A pesar de esta impositiva circunstancia, vale decir que Amada Díaz no sufrió, en lo que cabe, de penurias económicas pues contaba con numerosas propiedades propias y también de herencia, entre ellas, una plaza de toros en la zona de la Condesa, ubicada en el área que hoy ocupa El Palacio de Hierro de la calle Durango. Aunque estable en el aspecto financiero, la vida de Amada Díaz, al estallar la Revolución dio un nuevo vuelco al ser su familia objeto del repudio público y obligada a exiliarse en Europa, donde la primogénita de Díaz fue testigo de primera fila en los últimos días que pasó su padre en Europa, aspecto que se trata a profundidad en el libro escrito por Ricardo Orozco.

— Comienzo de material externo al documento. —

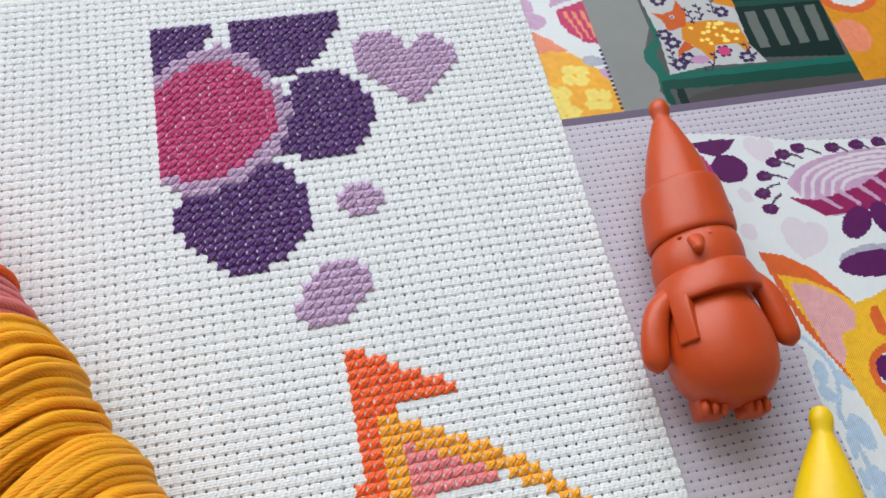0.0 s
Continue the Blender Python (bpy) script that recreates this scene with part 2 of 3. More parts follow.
def build_cloth():
    """Even-weave cotton: puffed blocks of weft in rows, open holes at the corners of the blocks, small gaps between."""
    nu, nv = 10, 10
    cols, rows = COL1 - COL0, ROW1 - ROW0
    U, V = np.meshgrid(np.arange(cols * nu + 1) / nu, np.arange(rows * nv + 1) / nv)
    u, v = U % 1.0, V % 1.0
    du, dv = np.minimum(u, 1 - u), np.minimum(v, 1 - v)
    rng = np.random.default_rng(5)
    cu, cv = np.floor(U).astype(int).clip(0, cols - 1), np.floor(V).astype(int).clip(0, rows - 1)
    puff = rng.normal(1.0, 0.22, (rows, cols))[cv, cu]
    z = -0.12 + 0.12 * puff * np.minimum(1, (dv / 0.24)) ** 0.7
    z += 0.05 * np.cos(2 * math.pi * (2 * u + v)) * (dv > 0.15)
    z -= 0.05 * np.exp(-(du / 0.09) ** 2) * (dv > 0.05)
    z -= 0.27 * np.exp(-(du / 0.15) ** 2 - (dv / 0.14) ** 2)
    z -= 0.24 * np.exp(-((np.abs(u - 0.5) - 0.2) / 0.07) ** 2 - (dv / 0.06) ** 2) * rng.uniform(0.2, 1.2, (rows, cols))[cv, cu]
    z += rng.normal(0, 0.022, z.shape)
    wave = 0.25 * np.sin(U / 13.0 + 1.0) * np.sin(V / 17.0) + 0.12
    shift_x = 0.03 * np.sin(V * 0.9 + np.sin(U * 0.2) * 3) + rng.normal(0, 0.012, z.shape)
    shift_y = 0.05 * np.sin(U * 0.23 + 0.6 * np.sin(V * 0.11)) + rng.normal(0, 0.014, z.shape)
    z = z * 1.0 + wave * 0.3
    edge = np.minimum(np.minimum(U, cols - U), np.minimum(V, rows - V))
    z = np.where(edge < 0.05, -0.78, z)
    rim = (du < 0.11) & (dv < 0.11)
    tight = rng.uniform(-0.2, 0.15, (rows, cols))[cv, cu]
    shift_x = shift_x - np.where(rim, np.where(u < 0.5, u, u - 1), 0) * tight
    shift_y = shift_y - np.where(rim, np.where(v < 0.5, v, v - 1), 0) * tight
    X = (U + COL0 + shift_x) * P
    Y = -(V + ROW0 + shift_y) * P
    verts = np.stack([X, Y, z * MM], -1).reshape(-1, 3)
    w = cols * nu + 1
    i, j = np.meshgrid(np.arange(rows * nv), np.arange(cols * nu), indexing="ij")
    a = i * w + j
    quads = np.stack([a, a + w, a + w + 1, a + 1], -1).reshape(-1, 4)
    hole = (((j % nu == 0) | (j % nu == nu - 1)) & ((i % nv == 0) | (i % nv == nv - 1))).reshape(-1)
    inner = ((i > 1) & (j > 1) & (i < rows * nv - 2) & (j < cols * nu - 2)).reshape(-1)
    quads = quads[~(hole & inner)]
    me = bpy.data.meshes.new("aida_cloth")
    me.vertices.add(len(verts))
    me.vertices.foreach_set("co", verts.reshape(-1))
    me.loops.add(len(quads) * 4)
    me.loops.foreach_set("vertex_index", quads.reshape(-1).astype(np.int32))
    me.polygons.add(len(quads))
    me.polygons.foreach_set("loop_start", (np.arange(len(quads)) * 4).astype(np.int32))
    me.update(calc_edges=True)
    me.validate()
    me.polygons.foreach_set("use_smooth", [True] * len(me.polygons))
    me.materials.append(COTTON)
    return tagged(new("aida_cloth", me), "white even-weave cotton cloth with open holes, part stitched", "cloth")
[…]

El también autor de La invención de un villano, hace hincapié en lo importante que es acercarse a este tipo de literatura, pues es posible ver con otros ojos la impresión nítida de una época y su gente para poseer la mayor cantidad de piezas posibles de nuestra memoria como país, una memoria que se ha visto seriamente mancillada por ideologías erróneas y el entendimiento de historia como una lucha entre lo virtuoso y lo perverso; bando en el que lamentablemente ha caído todo lo relacionado en Porfirio Díaz y el Porfiriato.

 

Don Porfirio fue solo la cabeza

“Al satanizar a don Porfirio Díaz se satanizó también a millones de personas, millones de personas que son nuestros ancestros; estas generaciones no sólo han denostado a Díaz sino a su propio pasado, a su propia sangre, los han condenado al olvido. Muchísimas de las cosas que se tienen en el México moderno las hicieron los porfirianos, no don Porfirio, Porfirio fue solo la cabeza, fue el hombre que puso interés en que México fuera una nación desarrollada, pero quienes realmente hicieron el trabajo y lograron lo que lograron fueron los porfiristas. Les debemos mucho y todos tenemos algo de ellos en nosotros. El álbum de Amada Díaz es un acercamiento a eso a través de la figura de una mujer que entre los siglos XIX y XX vivió el México indígena, el México cosmopolita, el México desde el exilio y el México que que dejo de ser su México cuando ella murió en 1962, mucho del país en el que creció y nació se había perdido para siempre”.